Premetto che noi crediamo fermamente nello strumento della democrazia diretta. Nel nostro agire e quando sono in ballo scelte programmatiche viene sempre attivata la consultazione e il voto degli iscritti e dei lavoratori e lavoratrici. E’ stato così anche per promuovere i referendum. Si sono svolte migliaia di assemblee nei posti di lavoro per chiedere l’approvazione di questa iniziativa confortata poi dalla raccolta di 3 milioni di firme che l’hanno sostenuta. Abbiamo presentato anche un’iniziativa di legge popolare per i diritti universali del lavoro e nel lavoro legati a diritti soggettivi applicati a tutti e tutte, indipendentemente dal luogo in cui si lavora, dal contratto che si ha, se si è lavoratori autonomi, a tempo determinato, indeterminato, co.co.co. oppure occasionali. In breve abbiamo rimesso in capo alla persona un bagaglio di diritti individuali inalienabili ed esigibili che ciascuno potrà portarsi oltre la porta dell’ufficio, fabbrica o cantiere. Abbiamo proposto una grande opera di unificazione tra garantiti e non garantiti. Parlare di diritto alle ferie, al riposo, alla maternità, di un salario equo e di un orario settimanale definito e tanto altro può sembrare scontato, ma in molte realtà di lavoro è una vera rivoluzione e consapevolmente 1 milione e 300 mila  persone hanno sottoscritto la nostra proposta di legge.

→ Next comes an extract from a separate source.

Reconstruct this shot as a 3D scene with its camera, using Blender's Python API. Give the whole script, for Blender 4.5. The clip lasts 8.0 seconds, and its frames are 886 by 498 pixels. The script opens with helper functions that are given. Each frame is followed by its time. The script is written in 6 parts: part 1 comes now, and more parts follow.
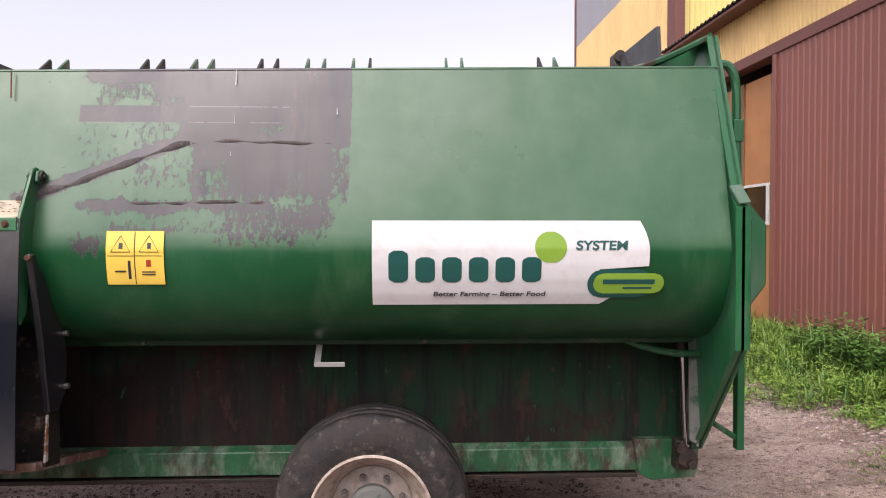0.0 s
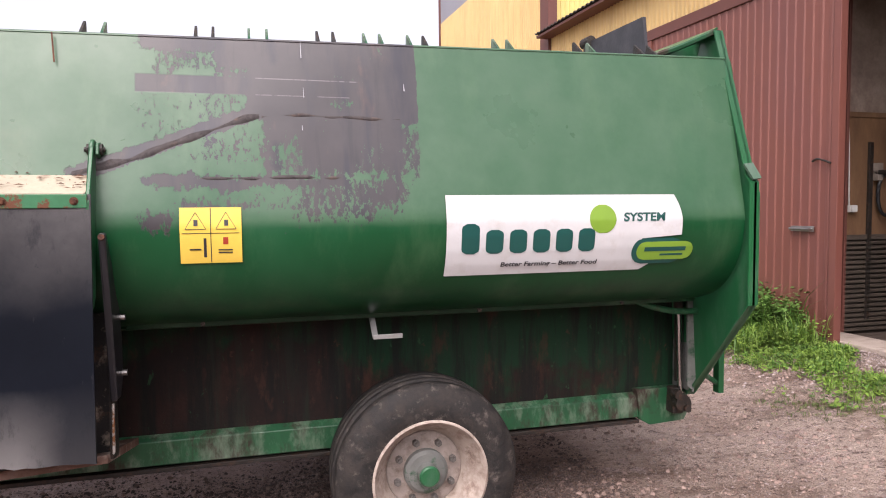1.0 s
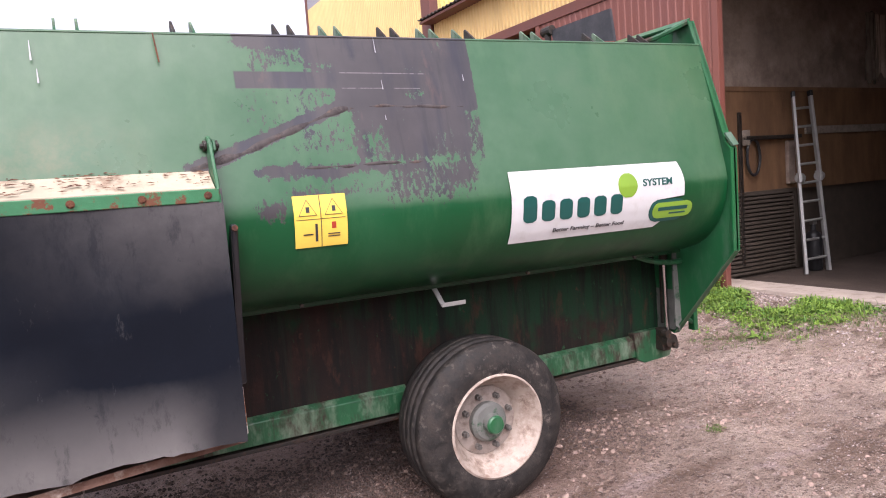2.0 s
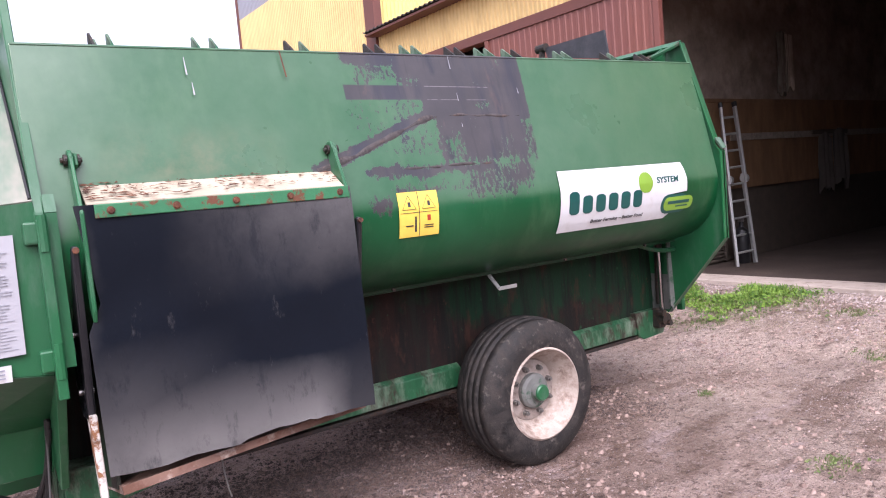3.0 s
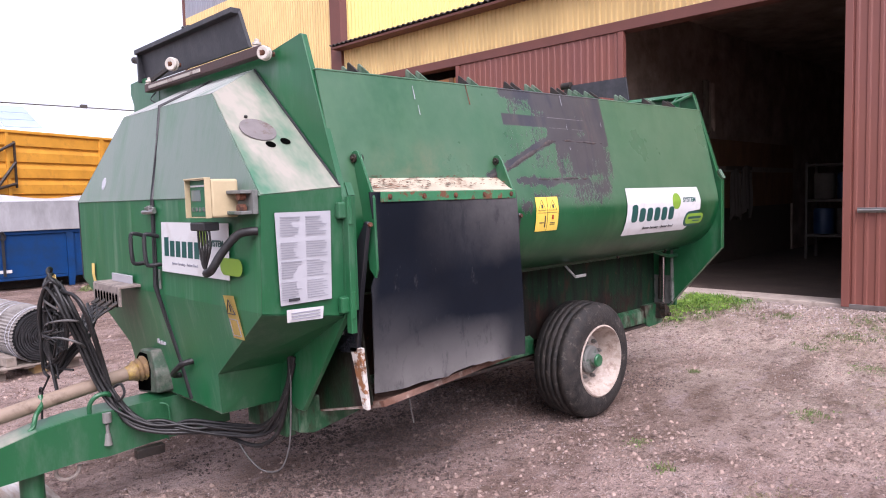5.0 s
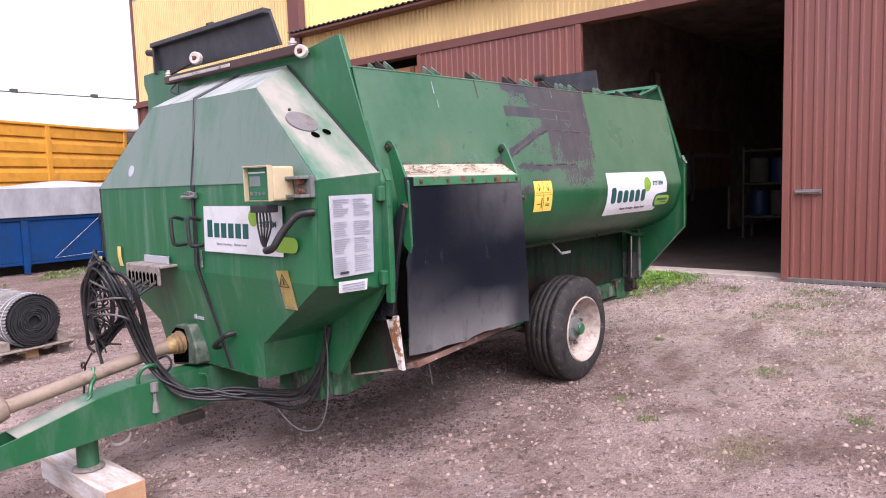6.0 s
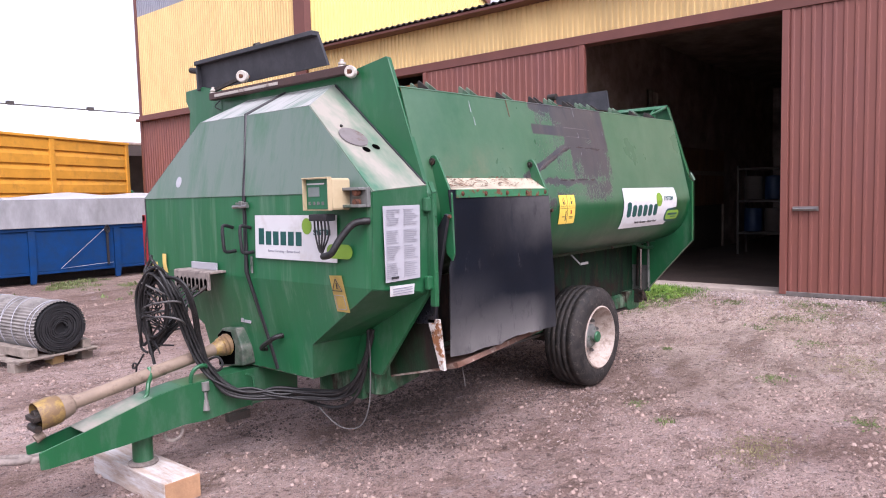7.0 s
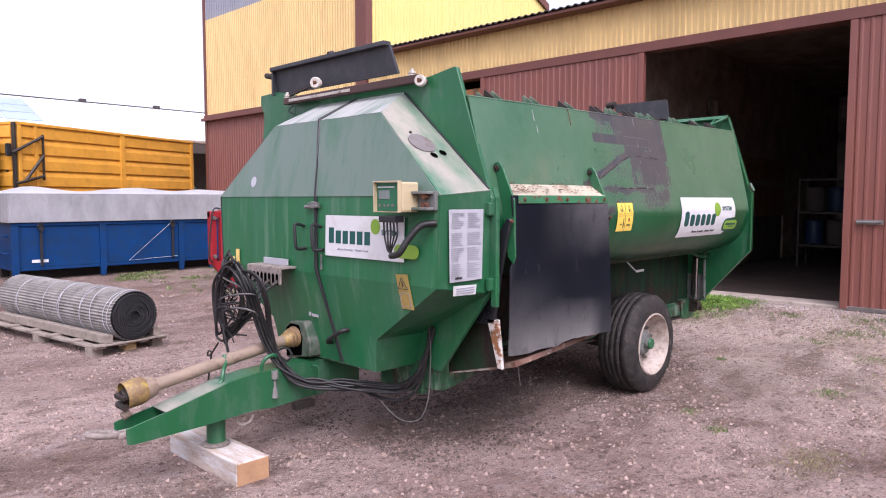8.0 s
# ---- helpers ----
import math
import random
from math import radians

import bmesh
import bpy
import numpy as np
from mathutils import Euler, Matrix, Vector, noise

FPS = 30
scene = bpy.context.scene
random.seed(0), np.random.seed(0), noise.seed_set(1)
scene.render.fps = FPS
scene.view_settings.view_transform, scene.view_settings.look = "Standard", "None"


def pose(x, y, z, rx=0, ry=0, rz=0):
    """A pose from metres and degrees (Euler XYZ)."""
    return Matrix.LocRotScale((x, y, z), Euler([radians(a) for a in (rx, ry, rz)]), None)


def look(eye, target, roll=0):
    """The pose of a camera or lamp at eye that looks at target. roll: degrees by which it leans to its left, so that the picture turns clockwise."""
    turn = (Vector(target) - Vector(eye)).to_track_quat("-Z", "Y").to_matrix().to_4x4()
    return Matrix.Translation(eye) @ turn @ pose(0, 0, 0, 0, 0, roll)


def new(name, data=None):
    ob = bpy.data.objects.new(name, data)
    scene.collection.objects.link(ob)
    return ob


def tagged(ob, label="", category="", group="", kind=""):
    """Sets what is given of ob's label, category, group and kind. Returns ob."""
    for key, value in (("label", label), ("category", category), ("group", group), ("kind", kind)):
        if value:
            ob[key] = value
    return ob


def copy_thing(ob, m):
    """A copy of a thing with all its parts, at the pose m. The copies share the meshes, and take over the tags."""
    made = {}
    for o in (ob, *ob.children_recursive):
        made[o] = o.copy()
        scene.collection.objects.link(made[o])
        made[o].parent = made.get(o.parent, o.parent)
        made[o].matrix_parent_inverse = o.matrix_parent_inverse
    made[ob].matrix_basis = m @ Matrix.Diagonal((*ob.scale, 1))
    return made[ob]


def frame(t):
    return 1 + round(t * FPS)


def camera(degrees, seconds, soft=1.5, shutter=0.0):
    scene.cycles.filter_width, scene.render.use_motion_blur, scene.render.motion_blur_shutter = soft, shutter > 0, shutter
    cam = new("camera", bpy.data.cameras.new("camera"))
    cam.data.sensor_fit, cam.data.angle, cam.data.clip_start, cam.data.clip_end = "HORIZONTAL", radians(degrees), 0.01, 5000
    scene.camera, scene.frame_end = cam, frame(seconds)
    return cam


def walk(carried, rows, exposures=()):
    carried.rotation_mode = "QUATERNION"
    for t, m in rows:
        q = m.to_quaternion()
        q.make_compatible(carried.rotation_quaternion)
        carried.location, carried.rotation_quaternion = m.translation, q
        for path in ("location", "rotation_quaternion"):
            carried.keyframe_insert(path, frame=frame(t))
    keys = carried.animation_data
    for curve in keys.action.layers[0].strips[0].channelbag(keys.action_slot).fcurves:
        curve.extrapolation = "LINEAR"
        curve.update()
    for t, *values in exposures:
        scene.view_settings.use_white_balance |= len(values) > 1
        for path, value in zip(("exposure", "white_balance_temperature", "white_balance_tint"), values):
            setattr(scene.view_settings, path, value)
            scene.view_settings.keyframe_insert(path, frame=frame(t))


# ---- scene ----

Sul piano politico è vero: non abbiamo mai usato lo strumento referendario. Magari abbiamo appoggiato e sostenuto altri referendum, ma finora la storia non ci aveva ancora visti come diretti promotori. Ma ci siamo anche detti che di fronte alla caduta libera dei nostri diritti non potevamo agire sono in difesa e che bisognava iniziare a mettere delle palizzate. Per farlo abbiamo dovuto iniziare proprio dai più poveri e dagli ultimi, voucheristi e lavoratori dagli appalti,  chiedendo a tutto il Paese un Sì per dare  una svolta migliorativa e radicale alle fallimentari politiche del lavoro attuate negli ultimi vent’ anni.